After the initial rush of orders for the racing season was completed, Anderson took stock of his situation. By adding Rudeen Racing to the customers he inherited from the buy-out, Anderson found he had more than enough work to make Fire-Down a viable player in the local racing market.

Once he knew Fire-Down would succeed, he began to think of expanding the business.

As a result of working for Rudeen, whose drivers raced throughout the country, Anderson had a range of racing contacts. He also had an understanding of what race teams and drivers wanted for the look of their cars, haulers, uniforms and media packages.
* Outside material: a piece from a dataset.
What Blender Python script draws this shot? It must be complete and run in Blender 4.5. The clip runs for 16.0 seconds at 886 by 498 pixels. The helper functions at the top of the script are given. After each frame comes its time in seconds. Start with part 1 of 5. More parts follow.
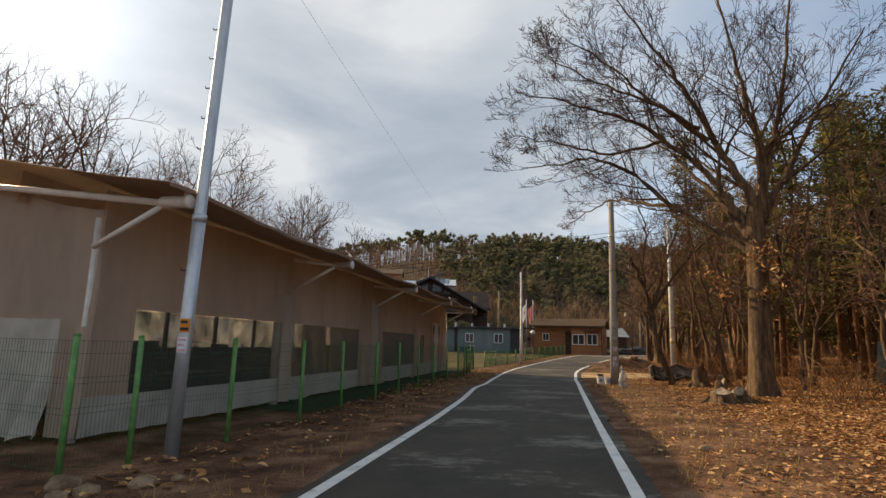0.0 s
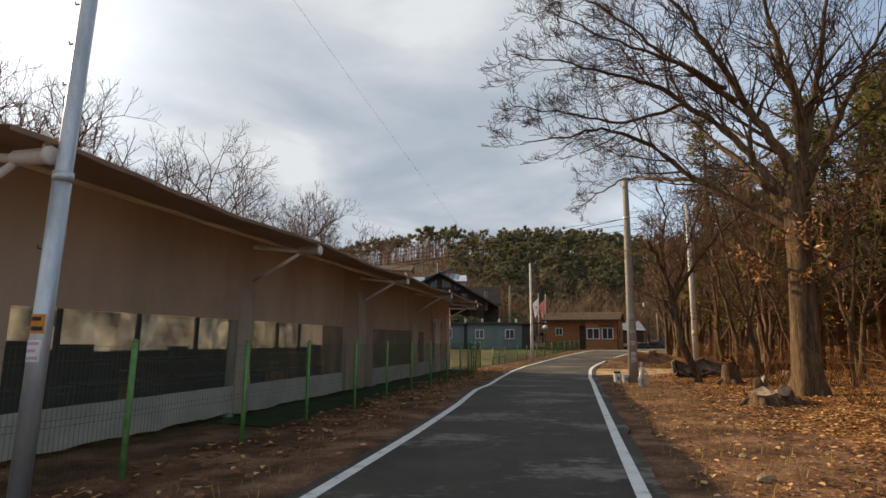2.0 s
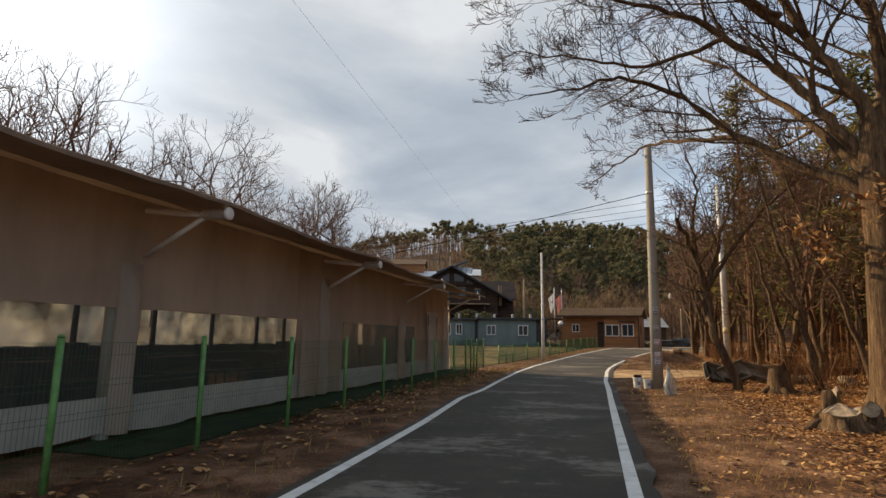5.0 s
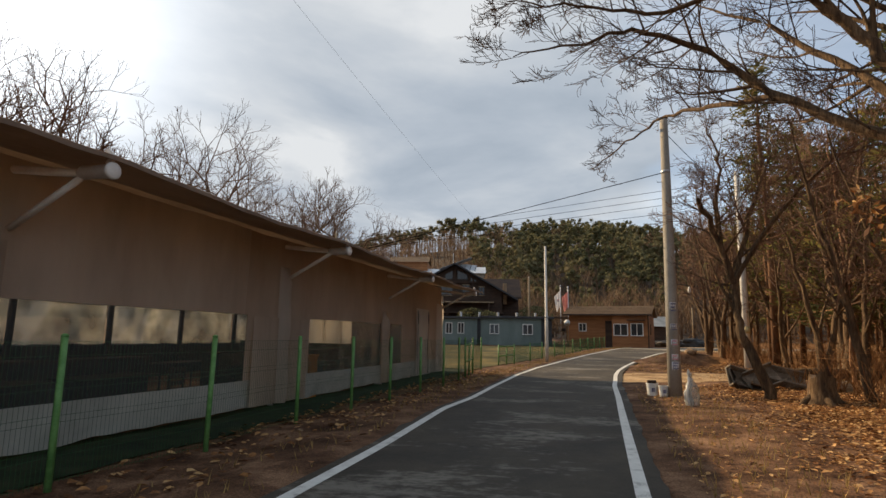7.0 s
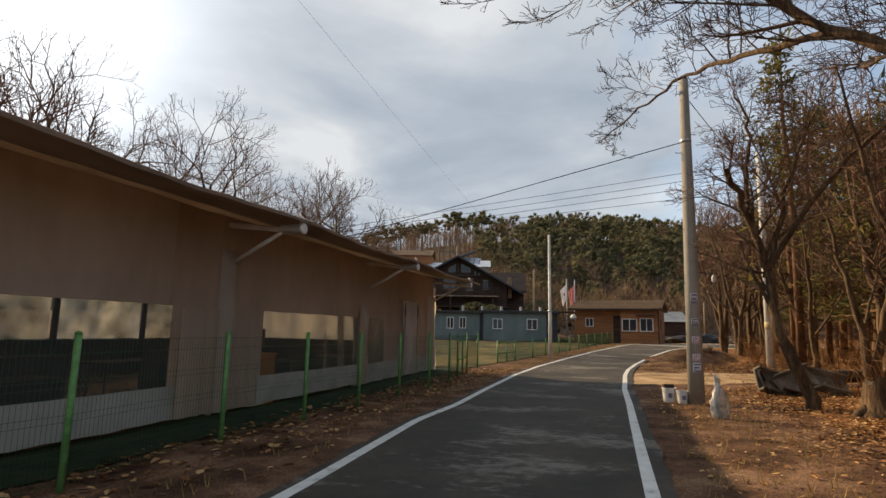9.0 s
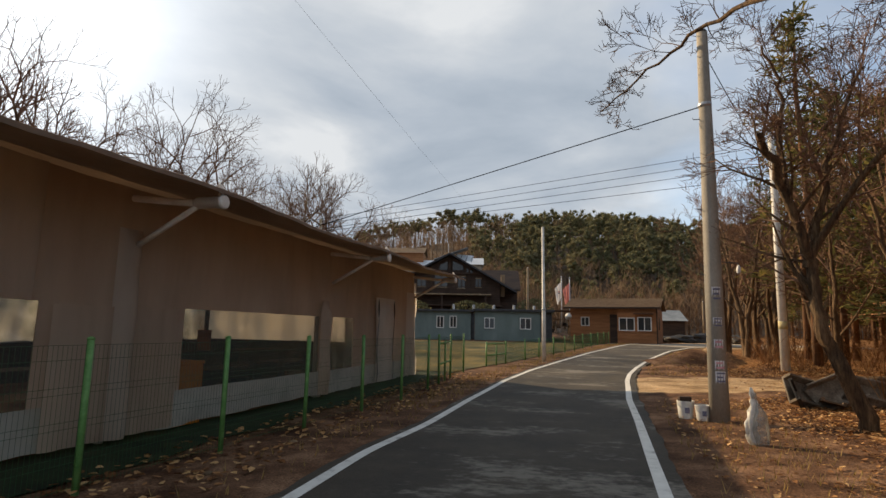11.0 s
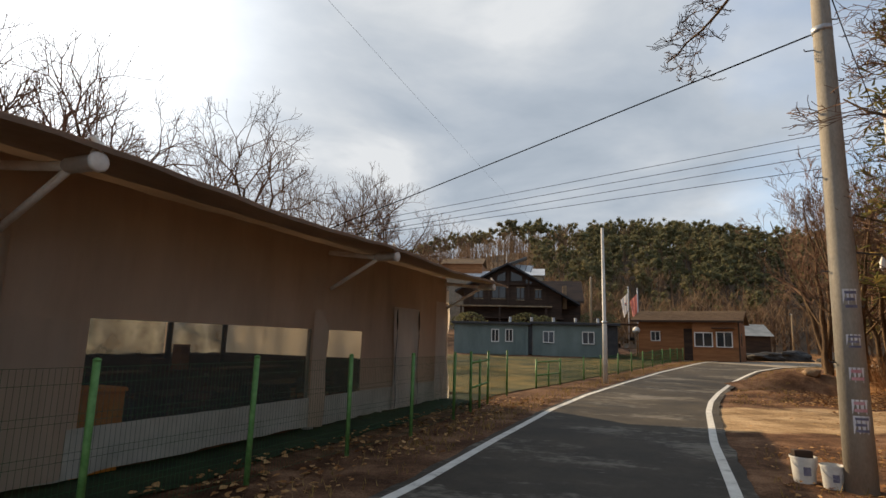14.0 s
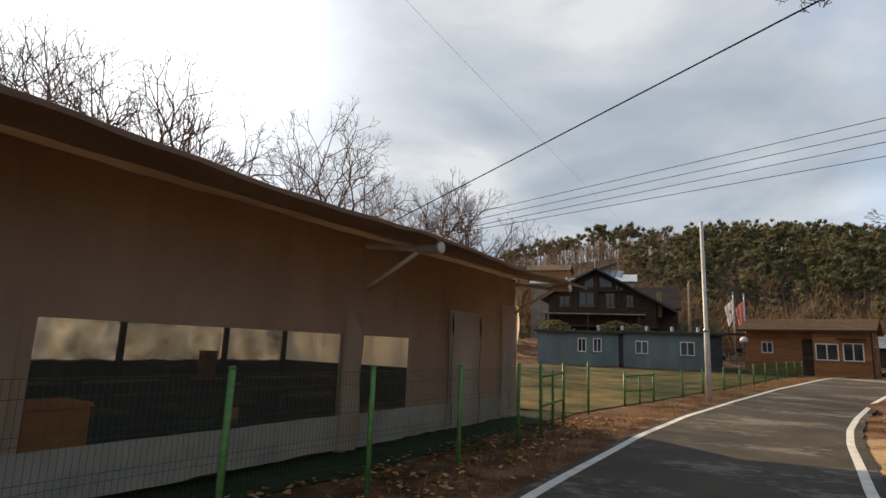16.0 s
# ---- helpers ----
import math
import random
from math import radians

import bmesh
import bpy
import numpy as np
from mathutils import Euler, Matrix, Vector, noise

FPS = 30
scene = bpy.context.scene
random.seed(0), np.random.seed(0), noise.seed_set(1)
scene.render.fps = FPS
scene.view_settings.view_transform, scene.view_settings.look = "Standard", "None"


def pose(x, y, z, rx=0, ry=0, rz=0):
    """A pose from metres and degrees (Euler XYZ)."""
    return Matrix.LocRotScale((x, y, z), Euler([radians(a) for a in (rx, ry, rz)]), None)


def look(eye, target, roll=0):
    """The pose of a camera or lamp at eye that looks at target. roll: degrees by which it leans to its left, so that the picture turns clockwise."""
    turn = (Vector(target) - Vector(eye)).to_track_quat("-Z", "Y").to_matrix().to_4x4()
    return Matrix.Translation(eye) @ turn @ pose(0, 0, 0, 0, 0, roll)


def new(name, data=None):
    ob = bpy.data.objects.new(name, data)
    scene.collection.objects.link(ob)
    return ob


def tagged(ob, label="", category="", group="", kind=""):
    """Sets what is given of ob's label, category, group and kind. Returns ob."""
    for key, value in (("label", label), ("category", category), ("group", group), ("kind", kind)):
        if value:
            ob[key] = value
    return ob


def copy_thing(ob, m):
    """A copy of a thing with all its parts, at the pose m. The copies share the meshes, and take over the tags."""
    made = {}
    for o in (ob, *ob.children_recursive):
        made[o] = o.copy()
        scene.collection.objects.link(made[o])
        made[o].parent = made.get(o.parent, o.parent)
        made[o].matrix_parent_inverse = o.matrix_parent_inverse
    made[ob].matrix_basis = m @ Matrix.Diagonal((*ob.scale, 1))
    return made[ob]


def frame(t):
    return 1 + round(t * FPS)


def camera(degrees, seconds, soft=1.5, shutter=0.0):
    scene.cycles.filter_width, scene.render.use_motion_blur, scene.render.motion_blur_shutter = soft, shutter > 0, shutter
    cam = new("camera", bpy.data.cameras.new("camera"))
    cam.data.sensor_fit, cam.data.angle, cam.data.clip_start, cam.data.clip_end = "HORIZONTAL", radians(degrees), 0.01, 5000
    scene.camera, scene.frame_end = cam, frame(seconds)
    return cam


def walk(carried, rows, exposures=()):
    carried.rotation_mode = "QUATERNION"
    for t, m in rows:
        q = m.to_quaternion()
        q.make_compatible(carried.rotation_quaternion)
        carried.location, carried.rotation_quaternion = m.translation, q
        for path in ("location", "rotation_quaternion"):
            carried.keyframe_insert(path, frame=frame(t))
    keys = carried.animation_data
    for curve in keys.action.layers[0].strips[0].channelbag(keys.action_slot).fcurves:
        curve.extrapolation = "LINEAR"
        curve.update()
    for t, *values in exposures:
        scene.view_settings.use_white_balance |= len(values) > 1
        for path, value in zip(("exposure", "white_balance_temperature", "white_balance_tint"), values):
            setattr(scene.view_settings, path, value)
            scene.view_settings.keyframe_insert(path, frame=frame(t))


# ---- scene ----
cam = camera(77.0, 16.0)
PATH = [
    (0, (-0.327, 0.774, 1.422), (-0.299, 2.745, 1.759), 1.6),
    (0.5, (-0.174, 1.35, 1.42), (-0.152, 3.32, 1.762), 1.4),
    (1, (-0.002, 1.864, 1.419), (0.005, 3.835, 1.754), 1.2),
    (1.5, (0.15, 2.419, 1.414), (0.138, 4.39, 1.748), 1.2),
    (2, (0.288, 2.897, 1.443), (0.271, 4.87, 1.769), 0.5),
    (2.5, (0.506, 3.461, 1.467), (0.48, 5.436, 1.783), 0.5),
    (3, (0.611, 4.029, 1.478), (0.593, 6.004, 1.797), 0.8),
    (3.5, (0.789, 4.499, 1.484), (0.751, 6.472, 1.812), 0.8),
    (4, (0.915, 5.018, 1.463), (0.856, 6.99, 1.789), 0.9),
    (4.5, (1.07, 5.508, 1.474), (1.004, 7.482, 1.788), 0.5),
    (5, (1.249, 6.045, 1.472), (1.163, 8.019, 1.783), 0.9),
    (7.5, (1.843, 8.728, 1.491), (1.722, 10.701, 1.797), 0.8),
    (8, (1.964, 9.233, 1.515), (1.833, 11.205, 1.817), 0.4),
    (8.5, (2.1, 9.802, 1.518), (1.957, 11.776, 1.81), 1.1),
    (11, (2.519, 12.616, 1.58), (2.4, 14.592, 1.865), 1.2),
    (11.5, (2.653, 13.168, 1.618), (2.567, 15.145, 1.909), 1.2),
    (12, (2.79, 13.654, 1.631), (2.696, 15.629, 1.932), 1.3),
    (12.5, (2.851, 14.091, 1.647), (2.723, 16.062, 1.96), 1.4),
    (13, (3.002, 14.56, 1.664), (2.81, 16.525, 1.986), 1.7),
    (13.5, (3.059, 15.006, 1.667), (2.782, 16.96, 1.992), 1.7),
    (14, (3.159, 15.473, 1.678), (2.813, 17.416, 2.002), 1.7),
    (14.5, (3.259, 15.888, 1.661), (2.81, 17.81, 1.985), 2.0),
    (15, (3.289, 16.427, 1.666), (2.788, 18.335, 1.997), 1.6),
    (15.5, (3.373, 16.836, 1.668), (2.785, 18.719, 1.999), 2.1),
    (16, (3.346, 17.467, 1.692), (2.699, 19.328, 2.036), 2.3),
]
walk(cam, [(t, look(e, a, r)) for t, e, a, r in PATH], [(0.0, 0.46), (16.0, 0.46)])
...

Cain, too, saw the possibilities.

“I realized Fire-Down could become anything we wanted,” he said. “It was such an amazing opportunity to start something of our own that I left my other place and came here.”

Figuring out what to do with that opportunity was the biggest problem Cain and Anderson faced. Adding Bisset to the team shortly thereafter helped define Fire-Down’s business model.

Bisset’s father taught him how to develop film, and in high school he bought a video camera and began making skateboarding films. Bisset had been working part-time for Fire-Down photographing one of its clients, Rudeen driver Tayler Malsam, racing at local tracks.

Although just in his second year racing sprint cars, the 19-year-old Malsam’s ability was widely recognized and Bisset became a full-time part of the team to support him.

“I’m basically just attached to Tayler’s hip,” Bisset said. “(That) is part of our future business model. … You have a personal photographer at the track at every race.”

Malsam became the prototype client for the business the trio wanted Fire-Down to become. They set up a whiteboard and began brainstorming ideas to promote Malsam — and to expand Fire-Down.

In the following six months the trio narrowed their focus, discarding ideas they deemed impractical — among them a reality TV show centered around Malsam — while adopting and refining others.

The result was Fire-Down becoming a full-service marketing firm for racing teams — Anderson called it “a one-stop shop” — to get integrated designs for cars, uniforms and haulers, as well as media packages including Web sites, photos and video.

“I believe we are very unique in that regard. We offer a wide variety of services that are all custom-made to the client’s needs,” Anderson said. “We strive to put the same amount of energy and detail in everything we do, graphics or media.”

In late 2007 Malsam was signed by Cunningham Motorsports, a race team based in Statham, Ga., to race in the ARCA stock car series. Fire-Down submitted a design proposal to Dodge, the primary sponsor of the car Malsam would drive.

“When we knew Tayler was going to be in the Dodge car, we wanted to put our look on it,” Anderson said. “Dodge loved it.”

Additional projects with Cunningham followed, including designing its Dodge-sponsored midget race car team and signing driver Michael Phelps of Duluth, Ga., to a media services contract similar to Malsam’s.

Fire-Down will also expand to an international market next year with a car design created for Max Dumesny, seven-time Australian sprint car champion.

Last February — less than a year after Fire-Down began — Anderson, Cain and Bisset found themselves at Daytona International Speedway in Florida, watching Malsam drive the race car with their design.

“To me that was great, just to see our logo on a car going around Daytona,” Anderson said. “A year before, I was pulling my hair out trying to figure out how to get everything done. It came pretty quick.”